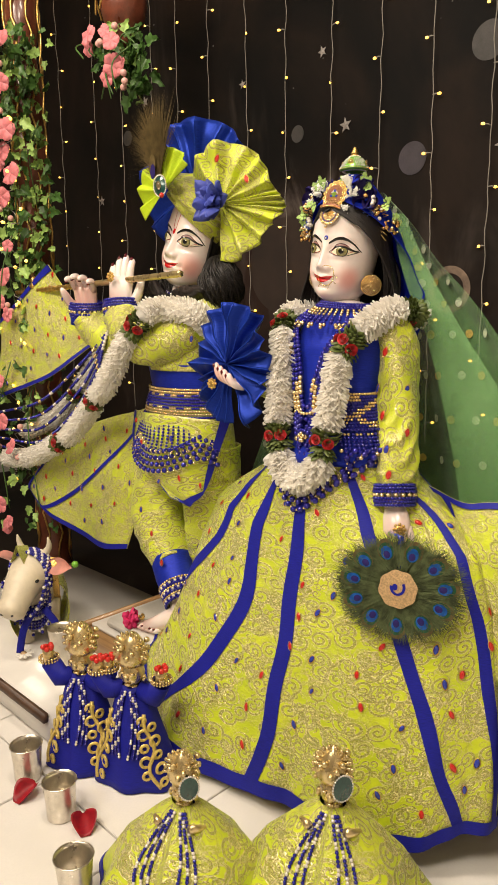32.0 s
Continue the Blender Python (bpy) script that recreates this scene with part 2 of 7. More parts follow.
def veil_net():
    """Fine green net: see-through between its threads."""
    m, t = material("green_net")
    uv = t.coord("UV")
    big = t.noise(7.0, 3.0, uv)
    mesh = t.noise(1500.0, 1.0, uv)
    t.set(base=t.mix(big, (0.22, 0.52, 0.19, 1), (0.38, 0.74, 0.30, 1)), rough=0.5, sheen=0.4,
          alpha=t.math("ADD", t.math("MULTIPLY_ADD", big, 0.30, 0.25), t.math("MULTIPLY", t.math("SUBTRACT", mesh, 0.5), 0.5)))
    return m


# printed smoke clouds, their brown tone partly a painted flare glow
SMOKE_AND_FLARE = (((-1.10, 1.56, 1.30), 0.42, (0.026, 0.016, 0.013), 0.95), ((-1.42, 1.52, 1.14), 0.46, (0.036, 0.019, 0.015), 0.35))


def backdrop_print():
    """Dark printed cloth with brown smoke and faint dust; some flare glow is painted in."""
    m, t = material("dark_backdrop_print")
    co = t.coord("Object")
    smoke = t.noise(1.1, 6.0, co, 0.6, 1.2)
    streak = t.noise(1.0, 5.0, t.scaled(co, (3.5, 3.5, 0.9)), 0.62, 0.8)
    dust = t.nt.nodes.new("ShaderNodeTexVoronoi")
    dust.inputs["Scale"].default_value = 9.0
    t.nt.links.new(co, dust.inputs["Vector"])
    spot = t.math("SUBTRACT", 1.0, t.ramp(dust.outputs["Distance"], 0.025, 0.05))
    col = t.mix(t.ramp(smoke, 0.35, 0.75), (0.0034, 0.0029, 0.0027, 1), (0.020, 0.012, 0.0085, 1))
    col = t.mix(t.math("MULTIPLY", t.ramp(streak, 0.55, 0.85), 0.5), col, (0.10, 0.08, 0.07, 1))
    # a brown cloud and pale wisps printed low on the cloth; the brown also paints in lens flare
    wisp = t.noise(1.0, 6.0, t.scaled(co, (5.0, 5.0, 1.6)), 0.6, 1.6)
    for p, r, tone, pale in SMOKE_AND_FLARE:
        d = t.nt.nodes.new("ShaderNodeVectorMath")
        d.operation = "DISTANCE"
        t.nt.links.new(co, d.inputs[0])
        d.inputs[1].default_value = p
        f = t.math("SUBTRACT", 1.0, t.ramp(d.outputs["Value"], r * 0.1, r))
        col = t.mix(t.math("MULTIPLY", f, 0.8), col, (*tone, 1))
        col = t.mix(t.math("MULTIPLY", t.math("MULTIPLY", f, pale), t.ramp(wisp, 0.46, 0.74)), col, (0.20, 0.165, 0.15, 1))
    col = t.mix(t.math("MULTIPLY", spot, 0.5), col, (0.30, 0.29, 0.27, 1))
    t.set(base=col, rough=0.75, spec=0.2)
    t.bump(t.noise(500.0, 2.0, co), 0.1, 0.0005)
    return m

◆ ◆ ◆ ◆

Leave out the pictures and retype every line above exactly.

### WORKED ANSWER
32.0 s
Continue the Blender Python (bpy) script that recreates this scene with part 2 of 7. More parts follow.
def veil_net():
    """Fine green net: see-through between its threads."""
    m, t = material("green_net")
    uv = t.coord("UV")
    big = t.noise(7.0, 3.0, uv)
    mesh = t.noise(1500.0, 1.0, uv)
    t.set(base=t.mix(big, (0.22, 0.52, 0.19, 1), (0.38, 0.74, 0.30, 1)), rough=0.5, sheen=0.4,
          alpha=t.math("ADD", t.math("MULTIPLY_ADD", big, 0.30, 0.25), t.math("MULTIPLY", t.math("SUBTRACT", mesh, 0.5), 0.5)))
    return m


# printed smoke clouds, their brown tone partly a painted flare glow
SMOKE_AND_FLARE = (((-1.10, 1.56, 1.30), 0.42, (0.026, 0.016, 0.013), 0.95), ((-1.42, 1.52, 1.14), 0.46, (0.036, 0.019, 0.015), 0.35))


def backdrop_print():
    """Dark printed cloth with brown smoke and faint dust; some flare glow is painted in."""
    m, t = material("dark_backdrop_print")
    co = t.coord("Object")
    smoke = t.noise(1.1, 6.0, co, 0.6, 1.2)
    streak = t.noise(1.0, 5.0, t.scaled(co, (3.5, 3.5, 0.9)), 0.62, 0.8)
    dust = t.nt.nodes.new("ShaderNodeTexVoronoi")
    dust.inputs["Scale"].default_value = 9.0
    t.nt.links.new(co, dust.inputs["Vector"])
    spot = t.math("SUBTRACT", 1.0, t.ramp(dust.outputs["Distance"], 0.025, 0.05))
    col = t.mix(t.ramp(smoke, 0.35, 0.75), (0.0034, 0.0029, 0.0027, 1), (0.020, 0.012, 0.0085, 1))
    col = t.mix(t.math("MULTIPLY", t.ramp(streak, 0.55, 0.85), 0.5), col, (0.10, 0.08, 0.07, 1))
    # a brown cloud and pale wisps printed low on the cloth; the brown also paints in lens flare
    wisp = t.noise(1.0, 6.0, t.scaled(co, (5.0, 5.0, 1.6)), 0.6, 1.6)
    for p, r, tone, pale in SMOKE_AND_FLARE:
        d = t.nt.nodes.new("ShaderNodeVectorMath")
        d.operation = "DISTANCE"
        t.nt.links.new(co, d.inputs[0])
        d.inputs[1].default_value = p
        f = t.math("SUBTRACT", 1.0, t.ramp(d.outputs["Value"], r * 0.1, r))
        col = t.mix(t.math("MULTIPLY", f, 0.8), col, (*tone, 1))
        col = t.mix(t.math("MULTIPLY", t.math("MULTIPLY", f, pale), t.ramp(wisp, 0.46, 0.74)), col, (0.20, 0.165, 0.15, 1))
    col = t.mix(t.math("MULTIPLY", spot, 0.5), col, (0.30, 0.29, 0.27, 1))
    t.set(base=col, rough=0.75, spec=0.2)
    t.bump(t.noise(500.0, 2.0, co), 0.1, 0.0005)
    return m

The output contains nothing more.